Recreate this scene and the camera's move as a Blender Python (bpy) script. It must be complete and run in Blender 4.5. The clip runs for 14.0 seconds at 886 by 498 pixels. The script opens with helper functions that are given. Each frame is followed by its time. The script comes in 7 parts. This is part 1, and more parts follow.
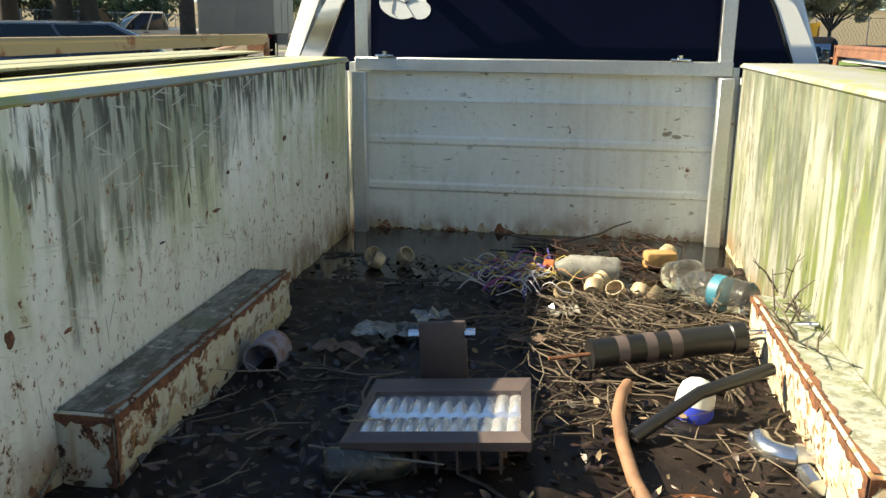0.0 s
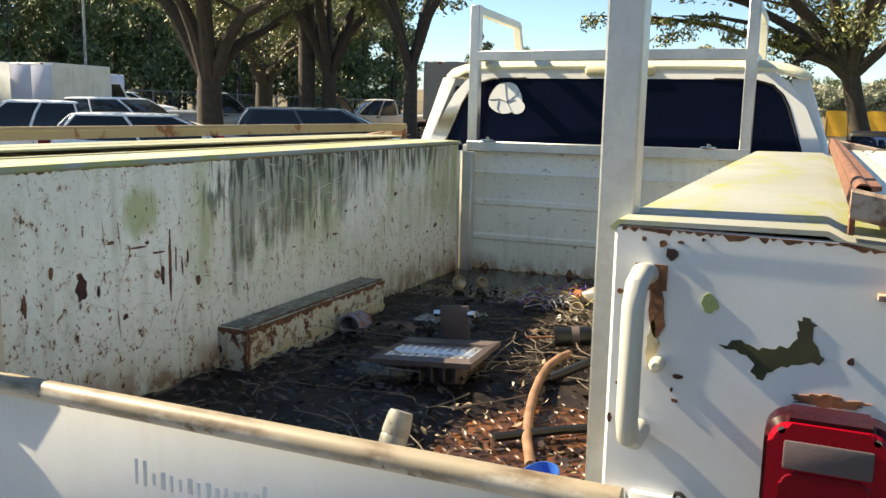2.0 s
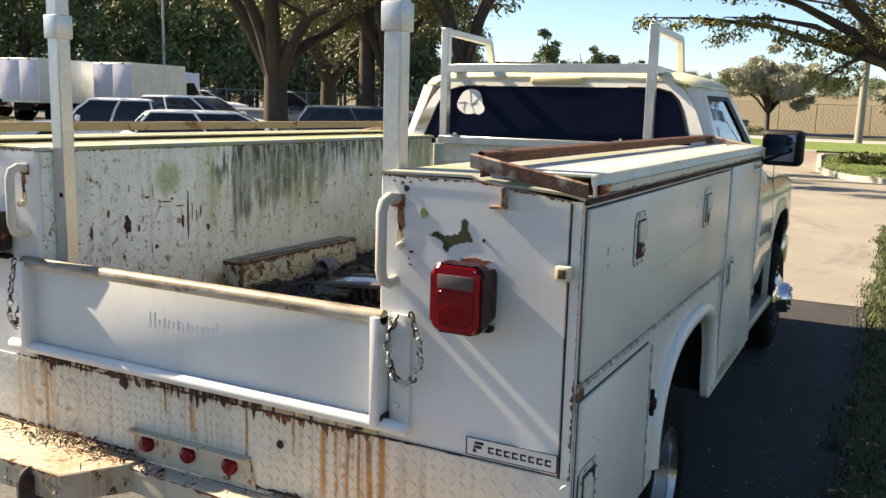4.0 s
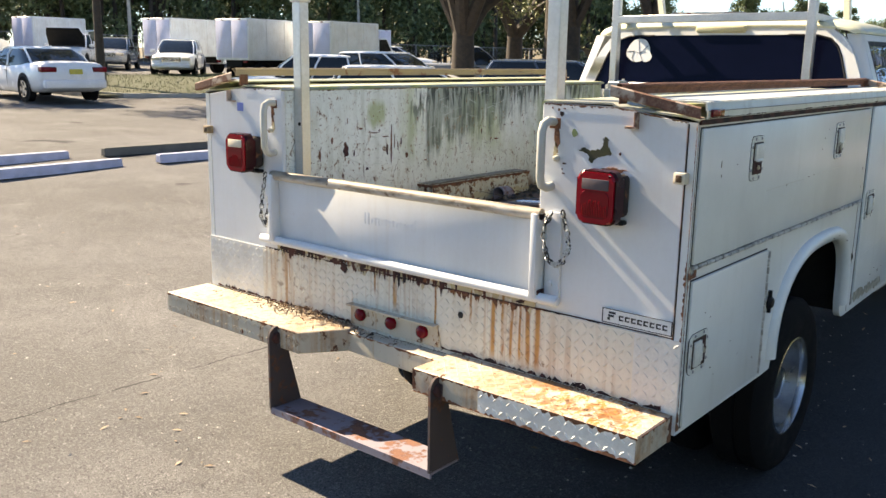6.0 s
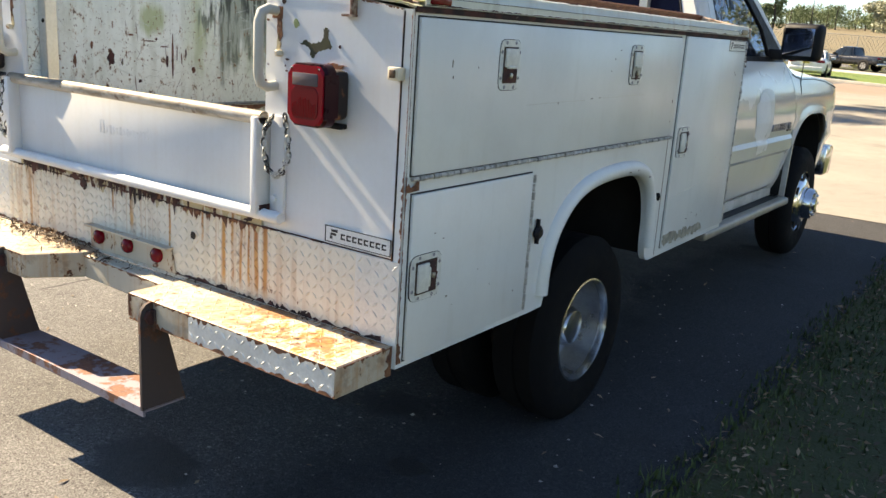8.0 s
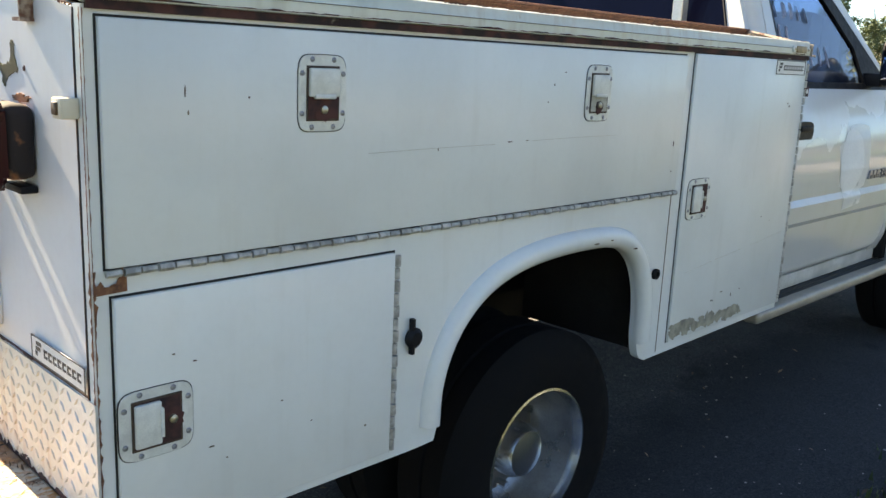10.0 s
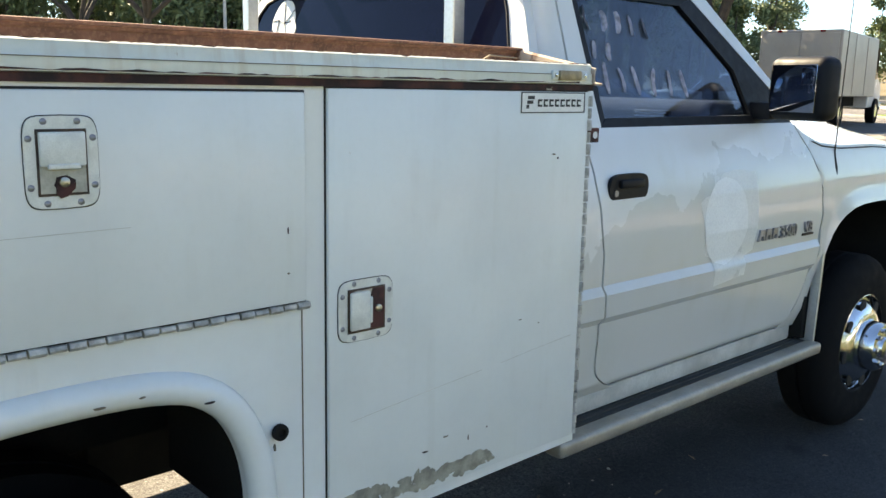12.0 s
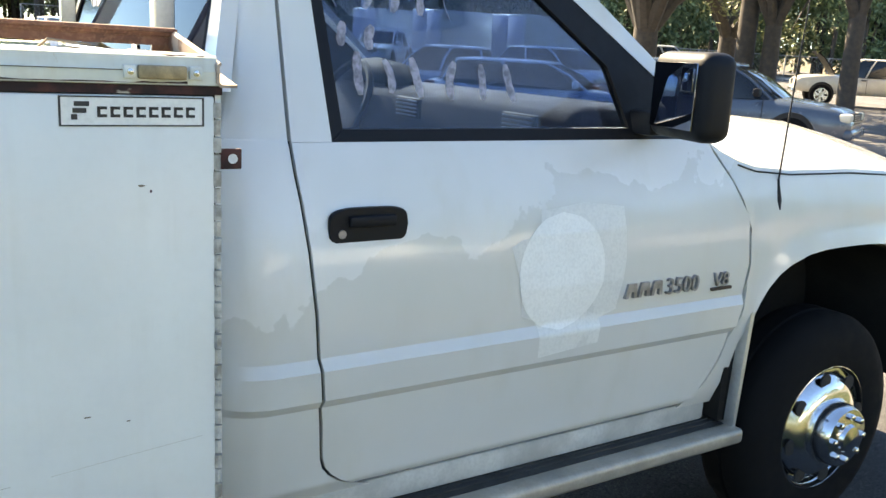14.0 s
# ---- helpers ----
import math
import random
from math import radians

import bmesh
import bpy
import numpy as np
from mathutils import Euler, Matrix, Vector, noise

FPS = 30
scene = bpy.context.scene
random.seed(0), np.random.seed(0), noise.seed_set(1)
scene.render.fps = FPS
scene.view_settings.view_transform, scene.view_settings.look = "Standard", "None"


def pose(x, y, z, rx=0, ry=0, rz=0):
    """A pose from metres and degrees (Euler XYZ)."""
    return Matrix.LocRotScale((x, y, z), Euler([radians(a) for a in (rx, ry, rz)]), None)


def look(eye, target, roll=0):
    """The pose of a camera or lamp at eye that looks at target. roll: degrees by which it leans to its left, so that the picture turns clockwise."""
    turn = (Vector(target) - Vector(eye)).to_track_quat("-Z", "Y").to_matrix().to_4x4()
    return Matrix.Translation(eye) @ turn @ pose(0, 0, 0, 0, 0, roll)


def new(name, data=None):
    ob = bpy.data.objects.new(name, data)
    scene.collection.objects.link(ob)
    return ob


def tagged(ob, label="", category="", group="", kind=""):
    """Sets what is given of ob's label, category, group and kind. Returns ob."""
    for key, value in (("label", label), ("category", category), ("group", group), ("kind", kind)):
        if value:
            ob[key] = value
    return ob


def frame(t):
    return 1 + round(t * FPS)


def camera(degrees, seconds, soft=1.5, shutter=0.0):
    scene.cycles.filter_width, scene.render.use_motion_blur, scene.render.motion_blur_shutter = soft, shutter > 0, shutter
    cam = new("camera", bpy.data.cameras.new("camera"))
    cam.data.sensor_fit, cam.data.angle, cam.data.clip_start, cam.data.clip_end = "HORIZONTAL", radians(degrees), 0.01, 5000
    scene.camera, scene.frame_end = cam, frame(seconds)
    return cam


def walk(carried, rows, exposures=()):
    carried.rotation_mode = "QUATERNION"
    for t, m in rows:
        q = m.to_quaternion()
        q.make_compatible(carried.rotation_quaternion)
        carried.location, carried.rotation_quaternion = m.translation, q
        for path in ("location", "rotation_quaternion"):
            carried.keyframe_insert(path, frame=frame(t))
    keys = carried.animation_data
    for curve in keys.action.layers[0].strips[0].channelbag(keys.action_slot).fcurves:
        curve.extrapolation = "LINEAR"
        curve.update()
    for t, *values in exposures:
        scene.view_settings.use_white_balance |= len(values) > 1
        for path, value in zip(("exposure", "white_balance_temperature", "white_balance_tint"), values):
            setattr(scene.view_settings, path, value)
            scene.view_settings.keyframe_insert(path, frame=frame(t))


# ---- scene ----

-=-=-=-=-

Go through the listing above and write it out again exactly, dropping the pictures.

• _THE COMPLETED TASK_
Recreate this scene and the camera's move as a Blender Python (bpy) script. It must be complete and run in Blender 4.5. The clip runs for 14.0 seconds at 886 by 498 pixels. The script opens with helper functions that are given. Each frame is followed by its time. The script comes in 7 parts. This is part 1, and more parts follow.
0.0 s
2.0 s
4.0 s
6.0 s
8.0 s
10.0 s
12.0 s
14.0 s
# ---- helpers ----
import math
import random
from math import radians

import bmesh
import bpy
import numpy as np
from mathutils import Euler, Matrix, Vector, noise

FPS = 30
scene = bpy.context.scene
random.seed(0), np.random.seed(0), noise.seed_set(1)
scene.render.fps = FPS
scene.view_settings.view_transform, scene.view_settings.look = "Standard", "None"


def pose(x, y, z, rx=0, ry=0, rz=0):
    """A pose from metres and degrees (Euler XYZ)."""
    return Matrix.LocRotScale((x, y, z), Euler([radians(a) for a in (rx, ry, rz)]), None)


def look(eye, target, roll=0):
    """The pose of a camera or lamp at eye that looks at target. roll: degrees by which it leans to its left, so that the picture turns clockwise."""
    turn = (Vector(target) - Vector(eye)).to_track_quat("-Z", "Y").to_matrix().to_4x4()
    return Matrix.Translation(eye) @ turn @ pose(0, 0, 0, 0, 0, roll)


def new(name, data=None):
    ob = bpy.data.objects.new(name, data)
    scene.collection.objects.link(ob)
    return ob


def tagged(ob, label="", category="", group="", kind=""):
    """Sets what is given of ob's label, category, group and kind. Returns ob."""
    for key, value in (("label", label), ("category", category), ("group", group), ("kind", kind)):
        if value:
            ob[key] = value
    return ob


def frame(t):
    return 1 + round(t * FPS)


def camera(degrees, seconds, soft=1.5, shutter=0.0):
    scene.cycles.filter_width, scene.render.use_motion_blur, scene.render.motion_blur_shutter = soft, shutter > 0, shutter
    cam = new("camera", bpy.data.cameras.new("camera"))
    cam.data.sensor_fit, cam.data.angle, cam.data.clip_start, cam.data.clip_end = "HORIZONTAL", radians(degrees), 0.01, 5000
    scene.camera, scene.frame_end = cam, frame(seconds)
    return cam


def walk(carried, rows, exposures=()):
    carried.rotation_mode = "QUATERNION"
    for t, m in rows:
        q = m.to_quaternion()
        q.make_compatible(carried.rotation_quaternion)
        carried.location, carried.rotation_quaternion = m.translation, q
        for path in ("location", "rotation_quaternion"):
            carried.keyframe_insert(path, frame=frame(t))
    keys = carried.animation_data
    for curve in keys.action.layers[0].strips[0].channelbag(keys.action_slot).fcurves:
        curve.extrapolation = "LINEAR"
        curve.update()
    for t, *values in exposures:
        scene.view_settings.use_white_balance |= len(values) > 1
        for path, value in zip(("exposure", "white_balance_temperature", "white_balance_tint"), values):
            setattr(scene.view_settings, path, value)
            scene.view_settings.keyframe_insert(path, frame=frame(t))


# ---- scene ----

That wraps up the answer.